Question

Prove that \(\sqrt{\frac{1+\cos\theta}{1-\cos\theta}} = \frac{1+\cos\theta}{\sin\theta}\)

Hint:

Rationalization is a powerful tool for simplifying expressions with square roots in the denominator. Multiplying by the conjugate of the denominator often helps eliminate the square root by creating a difference of squares.

Answer 1

Step 1: Understanding the Concept:
To prove this trigonometric identity, we will work with the Left Hand Side (LHS). The standard technique for expressions involving square roots of fractions like this is to rationalize the denominator inside the square root.

Step 2: Key Formula or Approach:
We will use the algebraic identity \((a-b)(a+b) = a^2 - b^2\) and the Pythagorean identity \(\sin^2\theta + \cos^2\theta = 1\), which implies \(1 - \cos^2\theta = \sin^2\theta\).

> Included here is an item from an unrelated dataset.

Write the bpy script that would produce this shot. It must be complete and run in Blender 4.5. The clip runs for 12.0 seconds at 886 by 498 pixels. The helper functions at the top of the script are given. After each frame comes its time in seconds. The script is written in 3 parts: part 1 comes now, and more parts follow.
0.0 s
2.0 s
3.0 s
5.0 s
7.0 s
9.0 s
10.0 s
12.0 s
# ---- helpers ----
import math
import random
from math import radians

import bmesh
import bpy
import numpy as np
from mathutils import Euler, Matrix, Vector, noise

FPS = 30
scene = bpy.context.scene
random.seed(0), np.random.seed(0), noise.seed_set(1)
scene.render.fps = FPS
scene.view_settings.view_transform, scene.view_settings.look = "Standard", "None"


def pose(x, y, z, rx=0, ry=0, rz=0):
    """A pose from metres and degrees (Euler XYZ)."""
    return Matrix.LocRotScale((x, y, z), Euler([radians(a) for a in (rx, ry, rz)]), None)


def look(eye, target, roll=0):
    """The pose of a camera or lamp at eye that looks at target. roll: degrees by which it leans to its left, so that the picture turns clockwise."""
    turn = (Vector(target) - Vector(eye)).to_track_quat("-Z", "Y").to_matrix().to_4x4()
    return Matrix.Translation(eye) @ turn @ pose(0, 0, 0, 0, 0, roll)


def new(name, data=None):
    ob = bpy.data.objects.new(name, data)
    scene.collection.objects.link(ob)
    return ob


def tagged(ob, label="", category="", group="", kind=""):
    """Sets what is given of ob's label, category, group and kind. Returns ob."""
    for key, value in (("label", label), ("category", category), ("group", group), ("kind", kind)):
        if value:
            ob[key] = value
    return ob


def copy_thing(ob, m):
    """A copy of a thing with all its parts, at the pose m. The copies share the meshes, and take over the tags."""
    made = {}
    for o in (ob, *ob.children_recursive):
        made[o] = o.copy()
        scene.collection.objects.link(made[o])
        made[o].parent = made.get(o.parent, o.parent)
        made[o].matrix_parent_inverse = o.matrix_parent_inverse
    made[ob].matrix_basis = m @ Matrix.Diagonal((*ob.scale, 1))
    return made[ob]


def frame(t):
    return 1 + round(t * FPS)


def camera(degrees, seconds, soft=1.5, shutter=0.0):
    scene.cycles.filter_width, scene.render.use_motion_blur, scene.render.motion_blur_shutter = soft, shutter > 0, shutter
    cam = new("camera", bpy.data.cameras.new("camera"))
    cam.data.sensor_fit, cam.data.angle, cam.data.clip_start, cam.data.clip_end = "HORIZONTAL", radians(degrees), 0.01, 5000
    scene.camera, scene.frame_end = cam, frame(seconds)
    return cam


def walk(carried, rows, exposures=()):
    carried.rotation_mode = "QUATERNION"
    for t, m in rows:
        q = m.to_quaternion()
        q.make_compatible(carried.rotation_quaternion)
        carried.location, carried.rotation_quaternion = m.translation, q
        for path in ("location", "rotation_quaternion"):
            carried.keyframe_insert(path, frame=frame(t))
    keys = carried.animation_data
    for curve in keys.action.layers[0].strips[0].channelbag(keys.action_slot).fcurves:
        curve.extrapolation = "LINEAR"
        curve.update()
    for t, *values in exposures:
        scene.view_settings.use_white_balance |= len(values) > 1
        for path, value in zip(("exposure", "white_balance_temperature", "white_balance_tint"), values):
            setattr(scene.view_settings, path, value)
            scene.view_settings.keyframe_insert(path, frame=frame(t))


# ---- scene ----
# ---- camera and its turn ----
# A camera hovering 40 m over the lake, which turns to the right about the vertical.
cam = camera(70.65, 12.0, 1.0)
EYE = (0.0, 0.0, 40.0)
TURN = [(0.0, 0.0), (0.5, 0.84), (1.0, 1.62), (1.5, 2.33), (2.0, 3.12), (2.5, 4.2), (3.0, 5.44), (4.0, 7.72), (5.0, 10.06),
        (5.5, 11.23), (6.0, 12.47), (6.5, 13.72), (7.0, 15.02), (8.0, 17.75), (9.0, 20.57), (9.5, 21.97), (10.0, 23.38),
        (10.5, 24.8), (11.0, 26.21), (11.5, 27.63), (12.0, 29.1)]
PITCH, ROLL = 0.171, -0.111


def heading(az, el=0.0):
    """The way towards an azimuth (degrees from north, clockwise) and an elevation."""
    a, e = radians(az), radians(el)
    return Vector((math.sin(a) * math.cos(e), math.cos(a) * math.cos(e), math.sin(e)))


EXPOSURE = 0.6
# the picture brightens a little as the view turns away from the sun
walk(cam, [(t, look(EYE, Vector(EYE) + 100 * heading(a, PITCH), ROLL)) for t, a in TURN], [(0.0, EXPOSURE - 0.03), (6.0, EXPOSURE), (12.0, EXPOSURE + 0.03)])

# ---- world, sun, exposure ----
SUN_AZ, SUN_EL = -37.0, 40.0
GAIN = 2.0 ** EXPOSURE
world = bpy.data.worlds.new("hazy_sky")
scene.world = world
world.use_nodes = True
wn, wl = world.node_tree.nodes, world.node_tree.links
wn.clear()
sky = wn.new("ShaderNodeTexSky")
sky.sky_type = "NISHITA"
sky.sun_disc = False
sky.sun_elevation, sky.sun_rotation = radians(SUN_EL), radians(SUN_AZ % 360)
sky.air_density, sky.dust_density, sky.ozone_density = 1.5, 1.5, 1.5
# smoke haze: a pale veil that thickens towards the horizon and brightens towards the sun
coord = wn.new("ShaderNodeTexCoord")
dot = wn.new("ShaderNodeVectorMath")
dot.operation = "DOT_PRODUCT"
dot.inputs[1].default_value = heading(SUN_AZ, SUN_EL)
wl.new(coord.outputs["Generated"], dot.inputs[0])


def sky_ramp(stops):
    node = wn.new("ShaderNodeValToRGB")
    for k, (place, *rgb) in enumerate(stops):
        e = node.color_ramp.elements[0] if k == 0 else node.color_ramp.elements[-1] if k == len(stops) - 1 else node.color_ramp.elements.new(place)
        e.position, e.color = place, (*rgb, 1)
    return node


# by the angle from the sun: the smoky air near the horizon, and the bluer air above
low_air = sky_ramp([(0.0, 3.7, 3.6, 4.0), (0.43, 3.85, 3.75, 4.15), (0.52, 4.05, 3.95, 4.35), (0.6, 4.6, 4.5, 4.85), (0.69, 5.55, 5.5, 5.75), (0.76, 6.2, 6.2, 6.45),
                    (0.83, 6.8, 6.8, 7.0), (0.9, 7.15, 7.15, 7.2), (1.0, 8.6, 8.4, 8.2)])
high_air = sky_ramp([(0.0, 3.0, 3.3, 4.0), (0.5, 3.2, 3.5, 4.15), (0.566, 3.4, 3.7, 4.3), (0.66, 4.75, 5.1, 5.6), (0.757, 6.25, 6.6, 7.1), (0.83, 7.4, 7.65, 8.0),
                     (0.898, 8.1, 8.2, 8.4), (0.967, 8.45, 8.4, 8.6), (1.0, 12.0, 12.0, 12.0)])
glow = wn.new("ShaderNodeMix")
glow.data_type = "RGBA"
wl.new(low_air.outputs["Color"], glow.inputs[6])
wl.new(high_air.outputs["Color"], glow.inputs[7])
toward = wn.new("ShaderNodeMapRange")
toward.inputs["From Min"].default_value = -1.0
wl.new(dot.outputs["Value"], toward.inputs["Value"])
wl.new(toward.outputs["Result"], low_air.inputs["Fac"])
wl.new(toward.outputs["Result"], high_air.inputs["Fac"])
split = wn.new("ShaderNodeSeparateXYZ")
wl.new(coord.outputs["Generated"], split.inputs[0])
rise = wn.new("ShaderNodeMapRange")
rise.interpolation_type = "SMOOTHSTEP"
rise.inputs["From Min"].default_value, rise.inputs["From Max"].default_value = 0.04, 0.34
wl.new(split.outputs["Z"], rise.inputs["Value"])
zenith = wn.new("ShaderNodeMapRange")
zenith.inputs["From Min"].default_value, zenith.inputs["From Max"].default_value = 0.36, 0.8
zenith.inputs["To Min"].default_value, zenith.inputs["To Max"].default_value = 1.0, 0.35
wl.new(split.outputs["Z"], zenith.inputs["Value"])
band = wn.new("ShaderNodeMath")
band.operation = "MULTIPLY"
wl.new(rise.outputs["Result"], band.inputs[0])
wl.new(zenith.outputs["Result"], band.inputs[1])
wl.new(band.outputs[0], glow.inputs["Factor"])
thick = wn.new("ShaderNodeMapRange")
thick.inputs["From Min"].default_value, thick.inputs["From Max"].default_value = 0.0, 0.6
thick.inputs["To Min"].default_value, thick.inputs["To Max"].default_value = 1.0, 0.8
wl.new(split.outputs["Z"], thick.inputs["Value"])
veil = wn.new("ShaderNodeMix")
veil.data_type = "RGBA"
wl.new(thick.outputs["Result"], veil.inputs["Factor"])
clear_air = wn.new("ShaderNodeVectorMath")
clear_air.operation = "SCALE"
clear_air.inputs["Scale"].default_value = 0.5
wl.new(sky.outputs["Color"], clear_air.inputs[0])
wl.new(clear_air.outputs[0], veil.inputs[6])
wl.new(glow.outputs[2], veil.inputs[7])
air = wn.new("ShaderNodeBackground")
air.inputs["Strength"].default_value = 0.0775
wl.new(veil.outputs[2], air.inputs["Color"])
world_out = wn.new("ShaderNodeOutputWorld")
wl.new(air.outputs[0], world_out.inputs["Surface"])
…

Step 3: Detailed Explanation:
Let's start with the LHS: \[ \text{LHS} = \sqrt{\frac{1+\cos\theta}{1-\cos\theta}} \] Multiply the numerator and the denominator inside the square root by \((1+\cos\theta)\) to rationalize the denominator: \[ \text{LHS} = \sqrt{\frac{(1+\cos\theta)(1+\cos\theta)}{(1-\cos\theta)(1+\cos\theta)}} \] \[ \text{LHS} = \sqrt{\frac{(1+\cos\theta)^2}{1^2 - \cos^2\theta}} \] Using the identity \(1 - \cos^2\theta = \sin^2\theta\): \[ \text{LHS} = \sqrt{\frac{(1+\cos\theta)^2}{\sin^2\theta}} \] Now, we can take the square root of the numerator and the denominator: \[ \text{LHS} = \frac{1+\cos\theta}{\sin\theta} \] This is equal to the Right Hand Side (RHS).

Step 4: Final Answer:
Since LHS = RHS, the identity is proved.